FPGA Design
This boot method is only possible with SmartFusion2 based targets, here example SmartDesign canvas:
FIC is configured as APB3 and connected directly to Dual ported LSRAM port A. LSRAM Port B is exported from smartdesign. Ready control should be implemented it takes a few LUT (only needed if you want to read the RAM from Cortex-M3).
Then in your toplevel you have verilog code:
ev_boot ev_boot_0 (
.CLK1_PAD (SYSCLK), // Clock from External Pin
.DEVRST_N (RESET_N), // Reset from External Pin
// LSRAM memory interface
.B_WEN (WEN), // Write enable
.B_DIN (DIN), // Data to LSRAM block
.B_ADDR (ADDR), // Address to LSRAM block
.B_DOUT (DOUT), // Data out from initialized RAM
.cpu_clk (CLK_OUT) // Clock to SoftCPU from PLL
);From here you can continue to write your verilog code. Of course Cortex-M3 must make "memcopy" at startup to copy your RISCV Code from eNVM into your LSRAM Block.
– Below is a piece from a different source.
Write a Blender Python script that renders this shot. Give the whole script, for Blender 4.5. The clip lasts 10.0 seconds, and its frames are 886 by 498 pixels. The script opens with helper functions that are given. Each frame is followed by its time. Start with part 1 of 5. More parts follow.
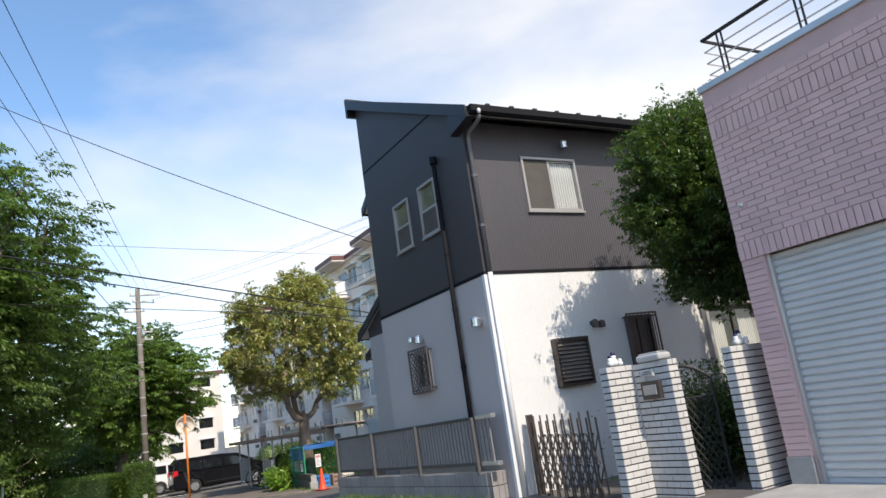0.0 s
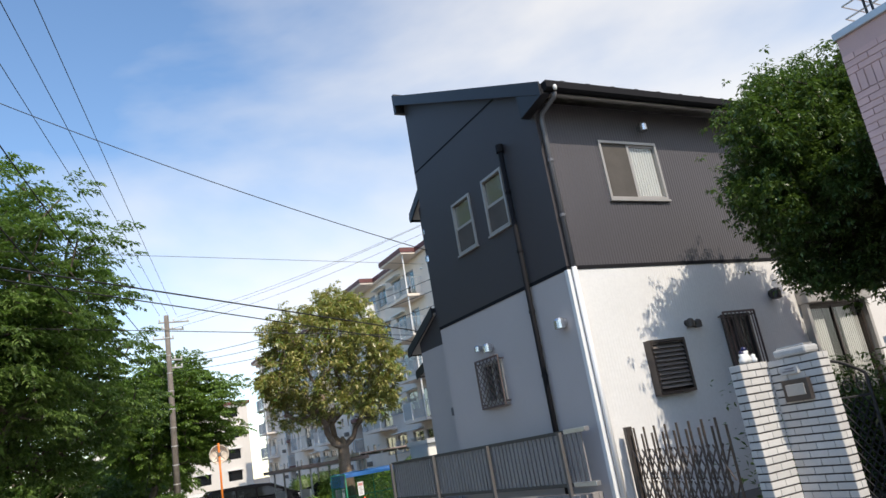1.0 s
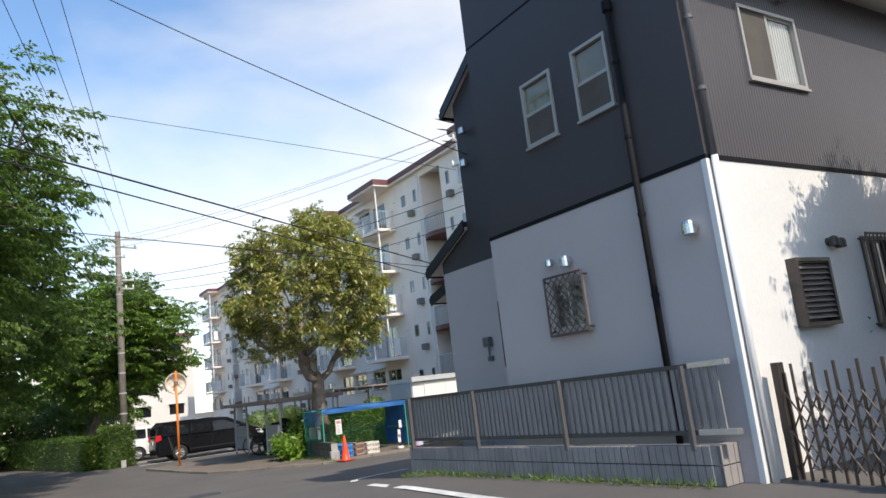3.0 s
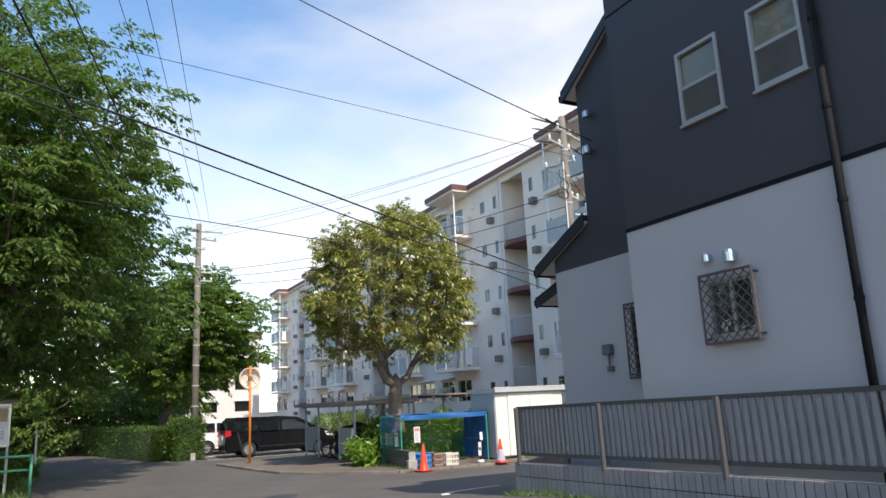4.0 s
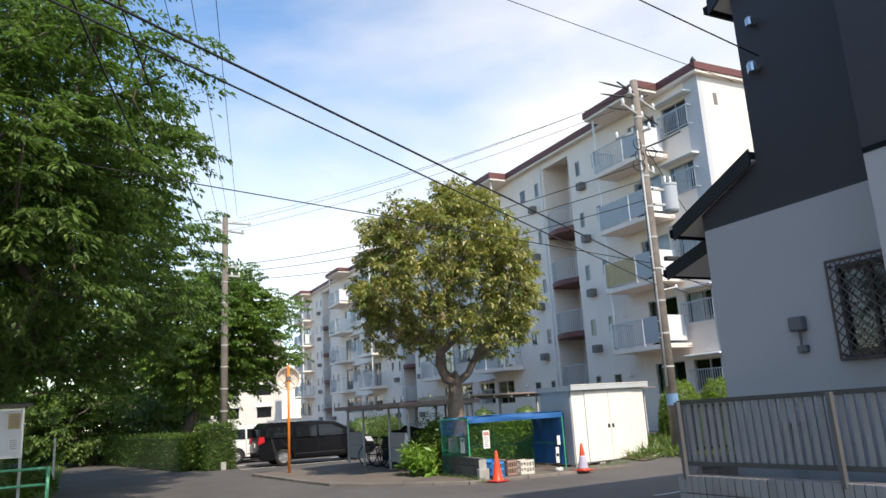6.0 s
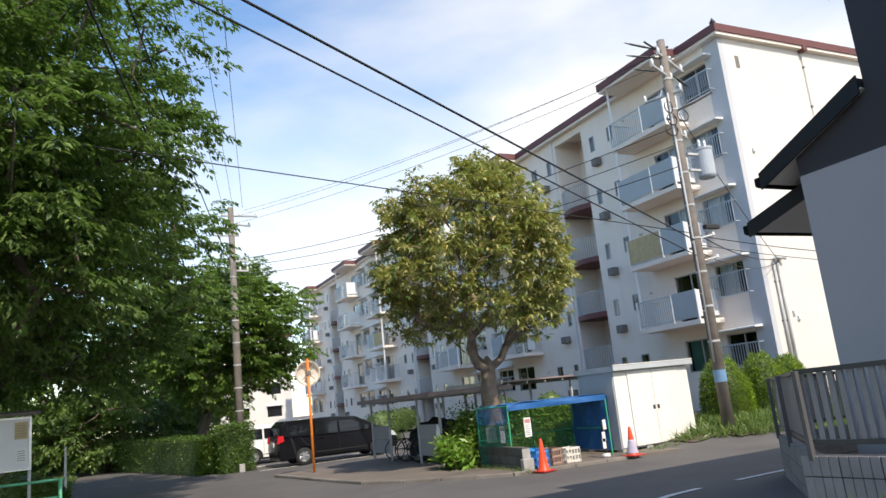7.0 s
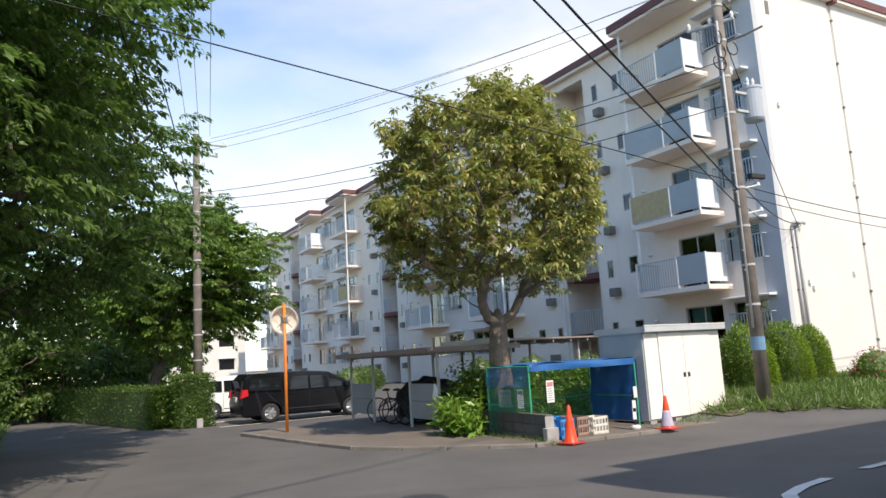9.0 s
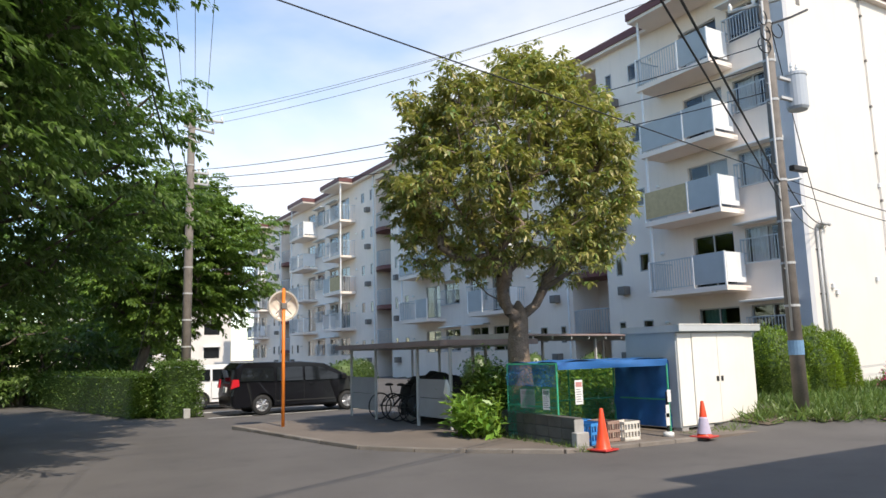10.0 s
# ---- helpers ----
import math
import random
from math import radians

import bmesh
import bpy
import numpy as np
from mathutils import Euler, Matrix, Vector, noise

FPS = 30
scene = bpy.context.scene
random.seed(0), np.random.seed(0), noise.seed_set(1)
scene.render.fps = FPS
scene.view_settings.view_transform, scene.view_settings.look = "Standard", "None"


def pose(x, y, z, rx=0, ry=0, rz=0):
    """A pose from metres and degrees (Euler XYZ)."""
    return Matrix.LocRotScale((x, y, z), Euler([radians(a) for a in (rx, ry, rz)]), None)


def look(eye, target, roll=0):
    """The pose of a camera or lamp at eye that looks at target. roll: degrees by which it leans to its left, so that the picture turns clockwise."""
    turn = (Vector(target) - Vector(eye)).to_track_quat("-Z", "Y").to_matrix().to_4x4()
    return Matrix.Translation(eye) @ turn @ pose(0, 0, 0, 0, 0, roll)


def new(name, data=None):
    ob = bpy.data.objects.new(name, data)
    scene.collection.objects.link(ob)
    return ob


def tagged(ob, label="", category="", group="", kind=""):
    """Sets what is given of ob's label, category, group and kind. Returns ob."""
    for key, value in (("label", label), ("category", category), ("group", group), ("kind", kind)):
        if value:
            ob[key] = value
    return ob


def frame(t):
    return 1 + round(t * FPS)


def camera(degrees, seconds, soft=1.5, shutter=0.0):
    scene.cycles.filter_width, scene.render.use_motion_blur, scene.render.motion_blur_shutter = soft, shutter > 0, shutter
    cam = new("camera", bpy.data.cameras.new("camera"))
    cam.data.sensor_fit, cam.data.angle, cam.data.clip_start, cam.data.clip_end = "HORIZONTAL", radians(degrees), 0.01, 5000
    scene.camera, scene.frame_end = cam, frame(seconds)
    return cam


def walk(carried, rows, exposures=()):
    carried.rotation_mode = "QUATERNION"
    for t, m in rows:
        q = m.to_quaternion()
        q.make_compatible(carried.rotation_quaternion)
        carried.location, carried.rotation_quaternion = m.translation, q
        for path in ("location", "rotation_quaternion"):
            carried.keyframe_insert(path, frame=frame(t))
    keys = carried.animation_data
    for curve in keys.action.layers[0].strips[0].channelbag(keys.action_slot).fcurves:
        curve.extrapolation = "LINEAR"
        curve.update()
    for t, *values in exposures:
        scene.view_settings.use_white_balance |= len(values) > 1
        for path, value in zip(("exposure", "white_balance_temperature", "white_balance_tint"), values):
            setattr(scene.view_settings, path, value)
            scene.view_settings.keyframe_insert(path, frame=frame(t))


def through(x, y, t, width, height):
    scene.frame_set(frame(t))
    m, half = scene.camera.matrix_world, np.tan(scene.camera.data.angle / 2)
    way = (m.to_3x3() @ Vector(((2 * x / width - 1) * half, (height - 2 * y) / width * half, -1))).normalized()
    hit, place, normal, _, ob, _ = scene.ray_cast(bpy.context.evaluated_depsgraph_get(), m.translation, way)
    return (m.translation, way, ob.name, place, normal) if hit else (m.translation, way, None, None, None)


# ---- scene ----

Note: this is only as "example" - the DP RAM Generator does not generate byte enables, so the example only can write full 32 bits.
For the SoC resource utilization there are extra 34 LUT involved, coming from the SmartDesign MSS Block.
This LSRAM Block is accessible from Cortex-M3 and from your SoftCPU, if you want you can make firmware for Cortex-M3 that polls some RAM location, and forwards that to the MSS UART that you wire via fabric to external UART pins. Then you do not need to implement UART in your HDL code. This should be acceptable advanced use. Cortex-M3 would work as "smart peripheral".
You can use EBR based initialized memory during initial development then you do not need to start writing bootstrap immediately. Only Dhrystone and Philosophers are so big that they do not fit to EBR at all and bootstrap (or XiP from SPI) is needed. Synchronization may fit to EBR.